À l’orée de mon quatrième semestre au Hunter College et alors que ces différentes expériences voyagent toujours en moi, je redécouvre New York City, ville insensée s’offrant en spectacle à elle-même. Je me sens finalement à point pour écrire et partager. Une anecdote, une sensation, un plan resto, une expression. Amoureux de la Big Apple, bienvenus à bord des Chroniques New Yorkaises by Jonas Pariente.

Je n’en suis plus à mon coup d’essai ici, pourtant c’est toujours la même chose qui me saute en premier aux yeux et à l’esprit : la folle diversité du paysage humain New Yorkais.
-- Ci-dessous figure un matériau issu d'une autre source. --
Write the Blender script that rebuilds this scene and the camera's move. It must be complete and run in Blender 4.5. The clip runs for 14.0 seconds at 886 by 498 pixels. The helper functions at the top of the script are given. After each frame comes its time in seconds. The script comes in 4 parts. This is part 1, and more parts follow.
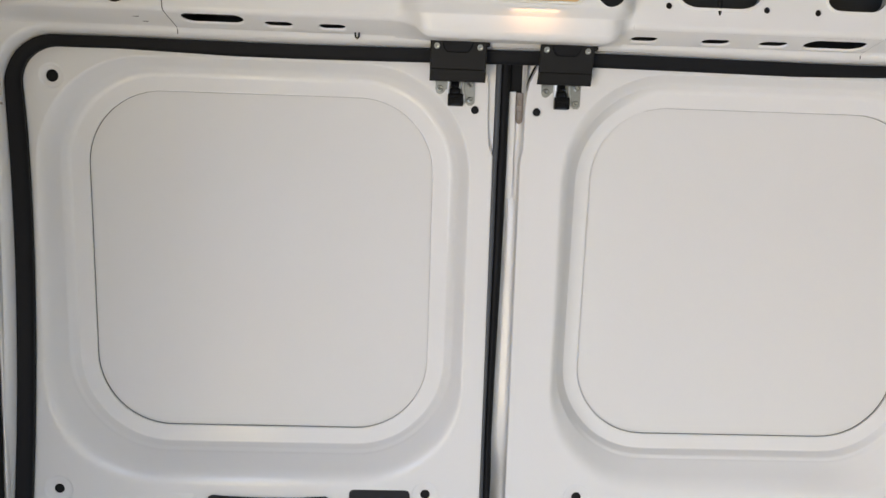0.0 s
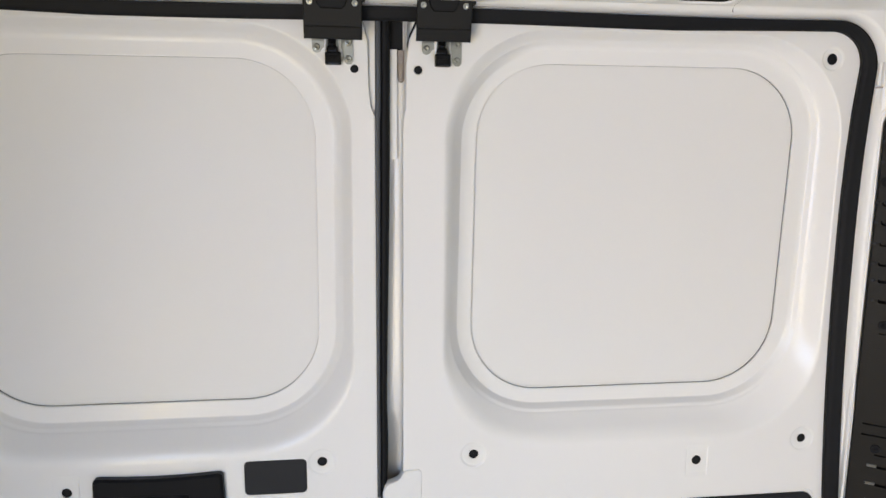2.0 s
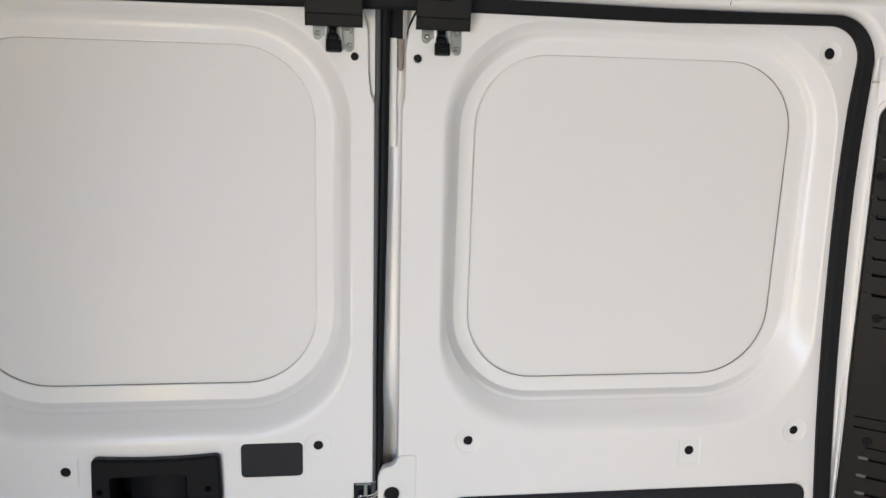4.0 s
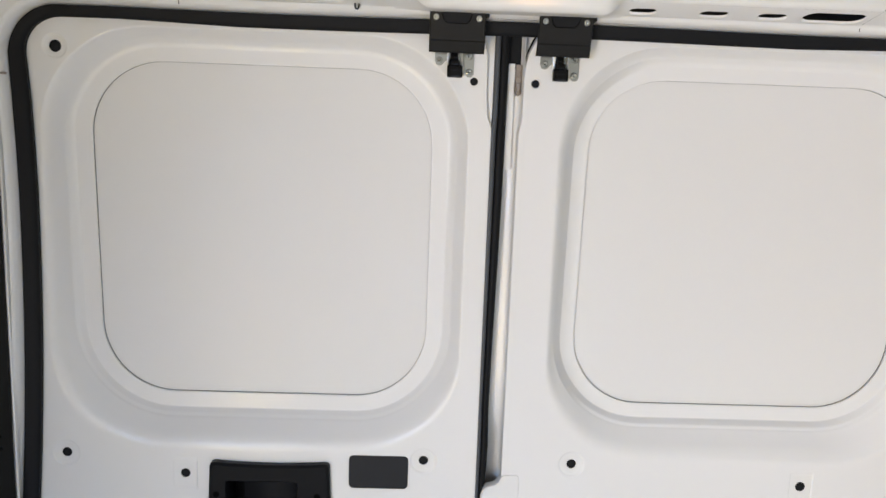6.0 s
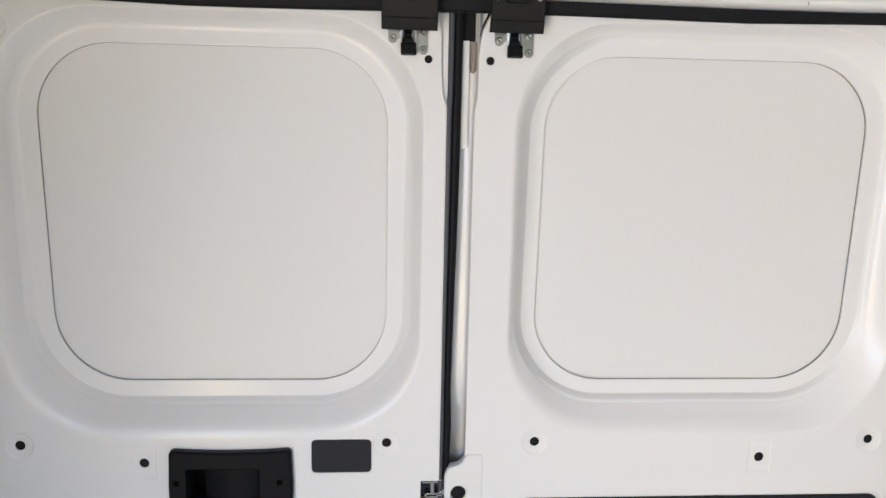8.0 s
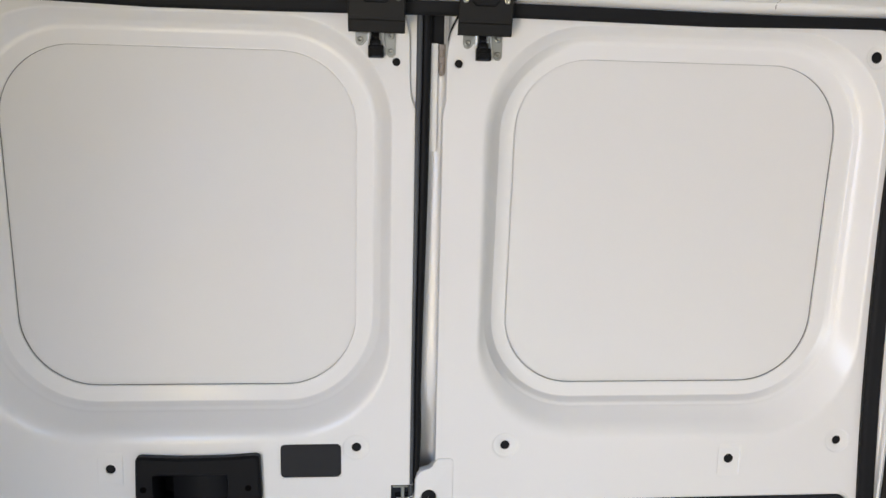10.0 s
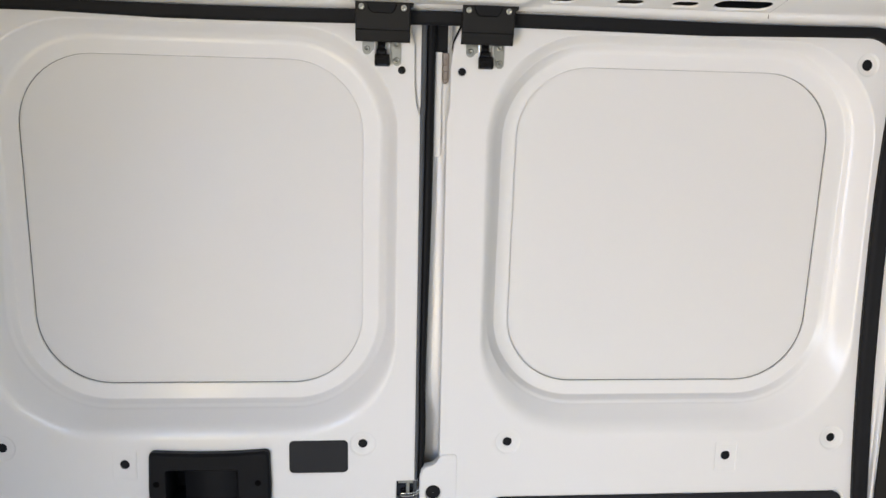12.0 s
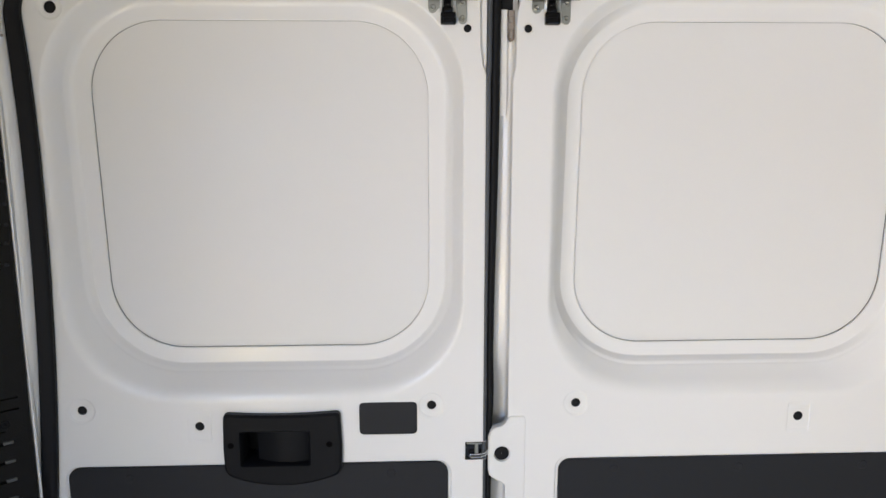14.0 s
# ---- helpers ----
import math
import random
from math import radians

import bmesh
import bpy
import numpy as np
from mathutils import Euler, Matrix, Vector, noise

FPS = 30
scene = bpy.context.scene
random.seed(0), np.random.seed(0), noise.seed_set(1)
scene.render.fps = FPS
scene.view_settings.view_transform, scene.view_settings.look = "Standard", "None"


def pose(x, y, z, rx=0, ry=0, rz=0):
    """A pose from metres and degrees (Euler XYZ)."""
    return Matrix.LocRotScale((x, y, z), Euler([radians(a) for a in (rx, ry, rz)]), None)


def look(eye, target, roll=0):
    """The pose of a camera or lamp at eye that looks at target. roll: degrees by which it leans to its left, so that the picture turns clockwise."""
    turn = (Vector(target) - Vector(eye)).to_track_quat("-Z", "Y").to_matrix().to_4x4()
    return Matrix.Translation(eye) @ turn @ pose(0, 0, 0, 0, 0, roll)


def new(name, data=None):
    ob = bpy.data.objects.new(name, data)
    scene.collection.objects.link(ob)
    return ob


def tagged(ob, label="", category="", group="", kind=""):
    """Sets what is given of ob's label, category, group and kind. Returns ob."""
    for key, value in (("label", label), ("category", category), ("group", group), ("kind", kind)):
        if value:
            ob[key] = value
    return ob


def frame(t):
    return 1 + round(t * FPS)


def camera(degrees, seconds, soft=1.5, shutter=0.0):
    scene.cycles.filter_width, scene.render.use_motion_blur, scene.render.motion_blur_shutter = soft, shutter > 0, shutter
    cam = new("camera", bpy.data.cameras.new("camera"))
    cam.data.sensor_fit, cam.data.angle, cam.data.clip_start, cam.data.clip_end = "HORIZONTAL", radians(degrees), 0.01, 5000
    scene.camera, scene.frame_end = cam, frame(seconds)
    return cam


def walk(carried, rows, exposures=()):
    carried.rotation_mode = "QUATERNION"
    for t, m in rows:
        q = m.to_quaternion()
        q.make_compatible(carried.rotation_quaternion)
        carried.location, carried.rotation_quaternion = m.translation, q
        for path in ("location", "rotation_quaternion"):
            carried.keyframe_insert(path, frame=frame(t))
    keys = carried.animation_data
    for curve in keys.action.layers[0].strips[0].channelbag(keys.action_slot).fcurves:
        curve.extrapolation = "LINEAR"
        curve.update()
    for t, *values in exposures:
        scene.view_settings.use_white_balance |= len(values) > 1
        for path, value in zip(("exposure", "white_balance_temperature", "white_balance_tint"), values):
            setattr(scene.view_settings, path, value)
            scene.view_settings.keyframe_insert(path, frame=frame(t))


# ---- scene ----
from mathutils.geometry import tessellate_polygon

# ---- camera and its path: seconds, x, y, z, yaw, pitch, roll ----
cam = camera(63.0, 14.0)
ROWS = [
    (0.0, -0.1469, -1.1306, 1.3903, -1.95, -6.71, 1.84),
    (0.5, -0.1832, -1.1284, 1.3863, -0.44, -7.30, 1.73),
    (0.9, -0.1967, -1.1243, 1.3813, 0.05, -8.01, 1.91),
    (1.0, -0.1994, -1.1283, 1.3785, -0.26, -8.06, 1.84),
    (1.5, -0.1607, -1.1265, 1.3764, -3.21, -8.63, 1.12),
    (2.0, -0.0753, -1.1194, 1.3865, -7.40, -9.42, 0.49),
    (2.2, -0.0462, -1.1264, 1.3880, -8.81, -9.63, -0.11),
    (4.3, -0.0796, -1.1348, 1.3708, -6.16, -9.57, 2.03),
    (4.5, -0.0995, -1.1354, 1.3798, -4.46, -9.94, 2.20),
    (5.0, -0.1350, -1.1485, 1.3651, -1.82, -8.94, 2.00),
    (5.5, -0.1352, -1.1482, 1.3751, -1.42, -8.76, 1.87),
    (6.0, -0.1365, -1.1466, 1.3818, -1.58, -8.50, 2.08),
    (6.5, -0.1327, -1.1466, 1.3728, -1.71, -8.45, 1.82),
    (7.0, -0.1233, -1.1457, 1.3768, -2.30, -8.81, 1.29),
    (7.5, -0.1213, -1.1460, 1.3696, -3.00, -8.86, 1.46),
    (8.0, -0.1161, -1.1415, 1.3658, -3.94, -9.25, 1.22),
    (8.5, -0.0985, -1.1337, 1.3652, -4.59, -9.93, 1.34),
    (8.7, -0.1044, -1.1329, 1.3611, -5.09, -9.94, 1.38),
    (10.8, -0.0795, -1.1469, 1.3876, -4.73, -9.00, 1.11),
    (11.0, -0.0908, -1.1555, 1.3883, -4.11, -8.83, 1.07),
    (11.5, -0.1025, -1.1715, 1.3786, -3.12, -8.25, 1.18),
    (12.0, -0.0916, -1.1742, 1.3762, -4.72, -9.04, 1.24),
    (12.5, -0.0523, -1.1586, 1.3793, -8.17, -9.83, 1.11),
    (13.0, -0.0598, -1.1685, 1.3681, -7.38, -10.43, 1.43),
    (13.5, -0.0834, -1.1692, 1.3605, -3.95, -10.43, 0.48),
    (14.0, -0.1509, -1.1752, 1.3331, -2.23, -10.13, -0.07),
]
walk(cam, [(t, pose(x, y, z, 0, 0, yaw) @ pose(0, 0, 0, 90 + pitch) @ pose(0, 0, 0, 0, 0, roll)) for t, x, y, z, yaw, pitch, roll in ROWS],
     exposures=[(0.0, -0.08), (0.5, 0.11), (1.0, 0.10), (1.5, 0.04), (2.0, 0.02), (4.5, -0.05), (5.5, 0.06), (8.5, 0.06), (11.0, -0.02), (12.0, 0.08), (12.5, -0.03), (13.0, -0.06), (14.0, 0.04)])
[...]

Les rues de Manhattan sont les allées d’un supermarché de l’Homme et de la Femme, il y en a pour tous les goûts, toutes les couleurs, ils ont même pensé à des trucs qu’on n’aurait pas imaginés.
Le week-end dernier je suis descendu bruncher dans mon quartier (East Village). Autour de moi on pouvait trouver un couple d’Israéliens, la cinquantaine relax ; un tandem de potes, l’un asiatique, l’autre blanc ; un couple de gays ; une tablée de six jeunes femmes commentant probablement la soirée de la veille. Le soir même je passais la soirée avec un groupe de Serbes dans un quartier Grec du Queens.

(Le 2 Septembre)

J’étais parti pour une virée photo, mais la magie de Tompkins Square Park et de l’East Village me fait rester. Je me suis posé à une de ces tables en pierre dans lesquelles sont incrustés des échiquiers.
Quelle atmosphère incroyable. J’ai l’impression que New York est concentrée ici. Nous sommes dimanche et veille de jour férié (« Labor Day »), un calme joyeux baigne dans l’air. Un couple de sexagénaires type cousins de Woody Allen jouent au Gin Rami ; deux beaux mecs jouent aux échecs, la copine de l’un deux est plongée dans son bouquin ; un rastafari à la peau très claire et aux dreadlocks enroulées en turban passe entre les tables, un poste de radio à l’oreille. On lui demande le score du match des Yankees. Ils gagnent.


Un Restaurant:

Momofoku Noodles Bar, au croisement de la 1st Avenue et East 10th St (www.momofuku.com).
Le lieu est minuscule et la moitié des clients sont assis au bar. Ce sont ceux-là qui ont de la chance, car le spectacle offert par les cuisiniers et le Chef (qui goûte tous les plats avant qu'ils sortent) ajoute une dimension à la qualité déjà supersonique du repas. Le Ramen, grosse soupe au miettes de porc frit, petits pois, onions et oeuf poché, est si bon que la salive me coule presque de la bouche au moment où j'écris.

Un Lieu Musical:

Le Rockwood Music Hall, sur Allen St entre Houston St et Stanton St (http://www.rockwoodmusichall.com/).
Ce petit café-concert est sobre et cosy pour mieux laisser la place aux bandes qui se succèdent chaque soir. C'est peut-être du haut de sa niche/régie sonore, que Ken, le patron, renifle les talents comme ça. En tout cas, pour un verre de vin ou un whisky en écoutant de talentueux inconnus, le Rockwood est une valeur sûre.

Une Photo:

Mon amie Nikki, à Williamsburg, Brooklyn, Mai 2007.